駐車場で車を降り、背の高い杉の木に囲まれた参道をしばらく行くと、整備したばかりで趣など微塵もない石段があってがっかりしたが、その先にはこじんまりとしながらもかたちのよい山門があった。山門はほどよく古色を帯びており、小規模な山寺に実によく似合った。
山門をくぐると、本堂があった。本堂は昭和四十四年に改築されたものそうだが、別段どうということはない。ただし、屋根はかなり新しいようで、きれいすぎる瓦が人々に威を与えるように並んでいた。
本堂と廊下でつながっている向かって左手の建物には、雲水の姿が見え隠れしていた。その姿に、私は何となく緊張感を覚えた。
私には是が非でも見たいものがあった。
「道元禅師観月の像」
である。学校の教科書などに必ず登場する道元の肖像画の実物は、何とこの寺が所蔵している。それはおそらく境内の宝物殿に収められているのだろうが、宝物殿には施錠がしてあり、気軽に見ることができるような雰囲気ではなかった。

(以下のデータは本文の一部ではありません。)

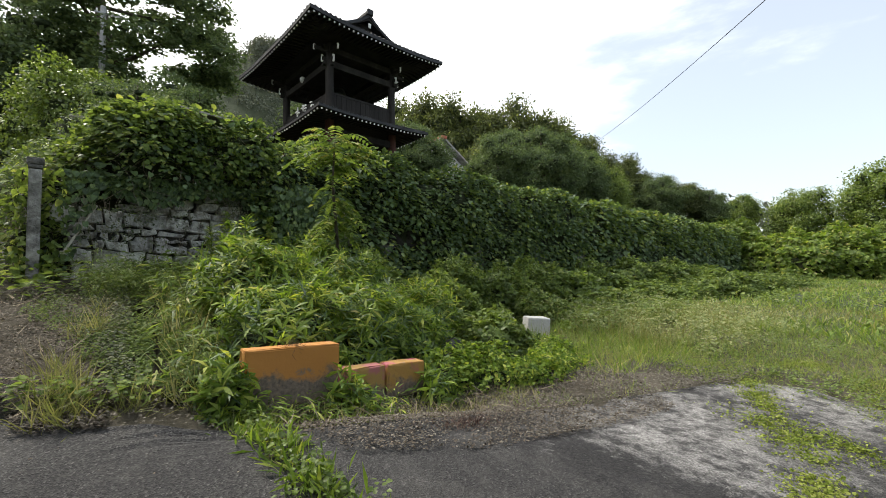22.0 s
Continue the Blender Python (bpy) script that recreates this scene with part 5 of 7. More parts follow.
    rr = 0.13 + 0.1 * rng.uniform(0, 1, n)
    P = np.stack([-3.1 + rr * np.cos(a) + 0.1 * (a > 4.6), 24.2 + rr * np.sin(a), zz], -1)
    keep = (np.sin(a) > -0.55) | (zz < 4.1)
    P, a = P[keep], a[keep]
    leaves("post_leaves", P, np.stack([np.cos(a), np.sin(a), 0.6 + 0 * a], -1) + jitter(len(P), 0.2), np.array([0, 0, -0.8]) + jitter(len(P), 0.5), 0.09 * rng.uniform(0.5, 1.3, len(P)), "kudzu", M["kudzu_light"], p)
    small_on("small_leaves", sh, 1700, 0.04, M["weed"], p, out=0.14, kind="round")
    # Runners creeping over the ground from the post to the road.
    c = cover("creeping_vines", "yellow-green kudzu runners creeping across the ground", "vines")
    n = 620
    XY = between(n, 22.9, 25.6, lambda y: np.interp(y, [22.6, 23.6, 24.4, 25.0, 25.6], [-2.6, -3.9, -4.4, -4.1, -3.7]), lambda y: np.interp(y, [22.6, 23.6, 24.4, 25.6], [-1.6, -2.0, -2.9, -3.2]))
    P = np.stack([XY[:, 0], XY[:, 1], ground_z(XY[:, 0], XY[:, 1]) + rng.uniform(0.05, 0.26, n)], -1)
    leaves("runner_leaves", P, np.array([0, 0, 1.0]) + jitter(n, 0.25), jitter(n, 1) * (1, 1, 0.2), 0.085 * rng.uniform(0.35, 1.3, n), "kudzu", M["kudzu_light"], c)
    Q = P[::3]
    leaves("runner_tangle", Q - np.array([0, 0, 0.04]), np.array([0, 0, 1.0]) + jitter(len(Q), 0.3), jitter(len(Q), 1) * (1, 1, 0.15), rng.uniform(0.25, 0.6, len(Q)), "twig", M["straw_twig"], c)
    XY = between(1200, 22.7, 24.25, -2.3, -0.4)
    grass_at("wall_foot_grass", XY, 0.24, M["grass"], c, lean=0.6)
    XY = between(560, 22.6, 24.2, -2.4, 0.2)
    weeds_at("wall_foot_weeds", XY, 0.42, 0.07, M["weed"], c, "", "bamboo", 30)
    XY = between(240, 22.6, 24.2, -2.2, 0.3)
    weeds_at("feathery_weeds", XY, 0.5, 0.08, M["tree_light"], c, "", "bamboo", 40)
    n = 110
    XY = between(n, 23.2, 24.3, -2.9, -0.9)
    P = np.stack([XY[:, 0], XY[:, 1], ground_z(XY[:, 0], XY[:, 1]) + rng.uniform(0.1, 0.5, n)], -1)
    leaves("wall_foot_leaves", P, np.array([0, 0, 1.0]) + jitter(n, 0.3), jitter(n, 1) * (1, 1, 0.2), 0.075 * rng.uniform(0.5, 1.3, n), "kudzu", M["kudzu_light"], c)


long_ivy()


def upper_bushes():
    b = thing("roadside_bush", "large rounded evergreen bush behind the fence", "bush")
    line = [(float(right_x(y)) + o, y) for y, o in ((38, 0.9), (35, 0.9), (32.5, 0.85), (30.8, 0.8))] + [(-4.2, 29.75), (-3.4, 29.6), (-2.0, 30.0), (1.0, 31.2)]
    sh = Shell(poly(line), 1, [2.6, 2.9, 2.7, 2.6, 3.0, 3.3, 3.2, 2.6], 2.2, 0.85, 0.0, 0.5, 29)
    sh.core("shade_core", M["core"], b, 0.45)
    small_on("leaves", sh, 1000, 0.09, M["tree_light"], b, kind="wide", out=0.4)
    small_on("dark_leaves", sh, 1700, 0.09, M["tree"], b, kind="wide", out=0.3)
    kudzu_on("vine_leaves", sh, 60, 0.12, M["kudzu_light"], b)
    w = cover("upper_verge", "dry yellow-green grass along the foot of the stone wall", "grass")
    XY = between(6000, 28.2, 47, lambda y: left_x(y) - 0.25, lambda y: WALL_CORNER[0] - 0.2 * (y - 28.57) + 0.15)
    grass_at("grass", XY[::2], 0.15, M["straw"], w, lean=0.7)
    grass_at("green_grass", XY[1::3], 0.15, M["grass"], w, lean=0.7)
    XY = between(6500, 24.4, 28.4, lambda y: left_x(y) - 0.1, lambda y: left_x(y) - 3.6, 0.9)
    grass_at("grass", XY, 0.19, M["straw"], w, lean=0.7)
    grass_at("green_grass", XY[::3], 0.22, M["grass"], w, lean=0.7)
    XY = between(220, 24.2, 28.3, lambda y: left_x(y) - 0.6, lambda y: left_x(y) - 5)
    weeds_at("weeds", XY, 0.4, 0.09, M["weed"], w, "", "wide", 14)
    XY = between(5000, 28.3, 46, lambda y: right_x(y) - 0.05, lambda y: right_x(y) + 0.9)
    grass_at("grass", XY, 0.2, M["straw"], w, lean=0.6)
    XY = between(240, 28.8, 29.5, lambda y: right_x(y) + 0.1, lambda y: right_x(y) + 2.3)
    weeds_at("weeds", XY, 0.2, 0.05, M["weed"], w, "", "wide", 14)
    XY = between(1500, 28.75, 29.5, lambda y: right_x(y) - 0.05, lambda y: right_x(y) + 2.0)
    grass_at("fence_grass", XY, 0.14, M["straw"], w, lean=0.7)
    litter_at("fence_litter", between(900, 28.7, 29.6, lambda y: right_x(y) - 0.1, lambda y: right_x(y) + 2.3), 0.04, M["dead"], w)
    XY = between(2200, 23.4, 24.15, -5.6, -4.2)
    grass_at("grate_grass", XY[waves(XY[:, 0] * 3, XY[:, 1] * 2, 4) > 0.05], 0.13, M["straw"], w, lean=0.6)
    XY = between(5000, 47, 53, -14, -7)
    grass_at("far_grass", XY, 0.4, M["grass"], w)
    XY = between(260, 29.3, 33, -13.5, -9.3)
    weeds_at("wall_top_weeds", XY, 0.8, 0.12, M["weed"], w, "", "wide", 24)
    P = between(900, 29.0, 31.5, -14, -9.4)
    P = np.stack([P[:, 0], P[:, 1], 6.25 + 0 * P[:, 0]], -1)
    leaves("dry_brush", P, jitter(900, 1), np.array([0, -0.1, 1.0]) + jitter(900, 0.5), rng.uniform(0.3, 0.9, 900), "twig", M["straw_twig"], w)
    XY = between(300, 33, 47, lambda y: WALL_CORNER[0] - 0.2 * (y - 28.57) - 0.9, lambda y: WALL_CORNER[0] - 0.2 * (y - 28.57) - 4)
    weeds_at("wall_top_weeds", XY, 0.8, 0.14, M["weed"], w, "", "wide", 24)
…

私はやや勇気を出し、本堂の右手にある寺務所らしき建物を訪ねた。
声を掛けると、中から外国人の雲水が現れた。あとで聞くと、この雲水はポーランド人だという。日本語は達者なようで、その雲水にしばし待つようにいわれ、従っていると、今度は齢三十前と思われる若い雲水が出てきて、
「では、こちらへどうぞ」
と、私を宝物殿へといざなった。この雲水には、まだ頼りなさが漂っていた。
「修行をはじめて二年半になります」
と自ら語ったが、そういわれれば納得できる気がした。
振り向くと、さきほどのポーランド人の雲水もついてきている。どうやら雲水になって間もないため、観光客と一緒に宝物殿を見て、学ぼうということらしい。

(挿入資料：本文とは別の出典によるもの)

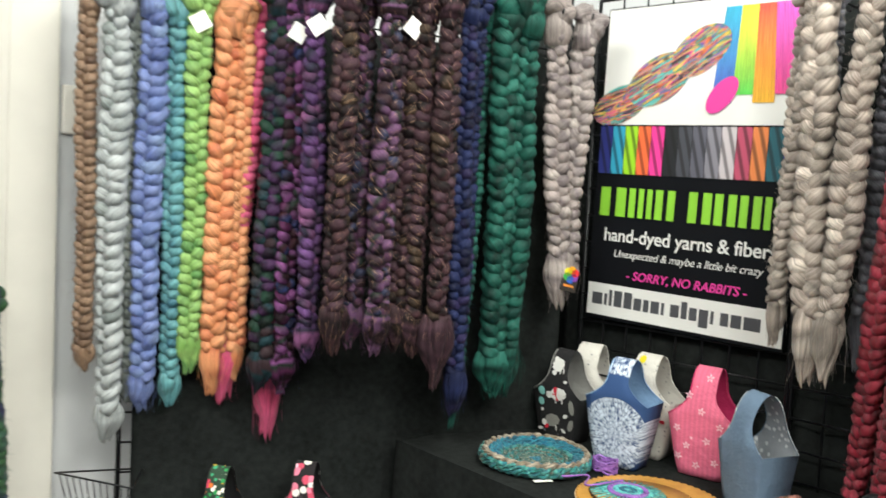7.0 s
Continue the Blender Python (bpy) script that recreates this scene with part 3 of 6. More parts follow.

宝物殿はいつでも公開しているわけではなく、とくに要請があったときのみ開くようである。そんな話をしながら若い雲水は鍵を開けた。
中にはいくつもの掛け軸や文書などがあったが、私の目はすぐに一箇所にひきつけられた。そこには、教科書でなじみのある道元禅師の姿があった。
その顔を凝視してみた。道元のそれは、あごがやや上に上がり、口をわずかながら尖らせるようにして結んでいる。目は決してやさしくなく、禅風の厳しさを表すには十分な様子で、こちらが下手なことを申せば、容赦なくいい倒されてしまうような、そんな威を感じさせる像である。それにしても、深みのあるいい絵であった。
私たちは宝物殿から出た。すると、雲水はすぐにまた宝物殿の扉を施錠してしまった。道元の肖像画は、この寺にとってそういう扱いをすべきものであった。
私は感謝の意を込め、雲水に頭を下げた。すると、雲水も私に向かって静かに礼拝し、そのまま山門をくぐって社務所のほうへと消えていった。このとき、それまで続いていた緊張感がやっとゆるんだ。
宝慶寺という寺がどれほど寂円の禅を今に伝えているのか、その判断はやや難しい。たしかに、境内の様子には残念な要素もいくつかあった。雲水たちの仕草に何となく凛とした感じがなかったのも、そのひとつである。
しかし、今でも道元の肖像を気軽には見せようとせず大切にしているさまや、観光客がさほど多くない現状は、好ましいものであった。そういった多少、閉鎖的な面を保ちつつ、来る者に少なからず緊張感を要求する存在というのは、今時にしてはいにしえの風を割合よく守っているといってよいのではないか。
永平寺で失望した私としては、いくつか気になることはあったとしても、この宝慶寺のほうが道元に近い気がするのである。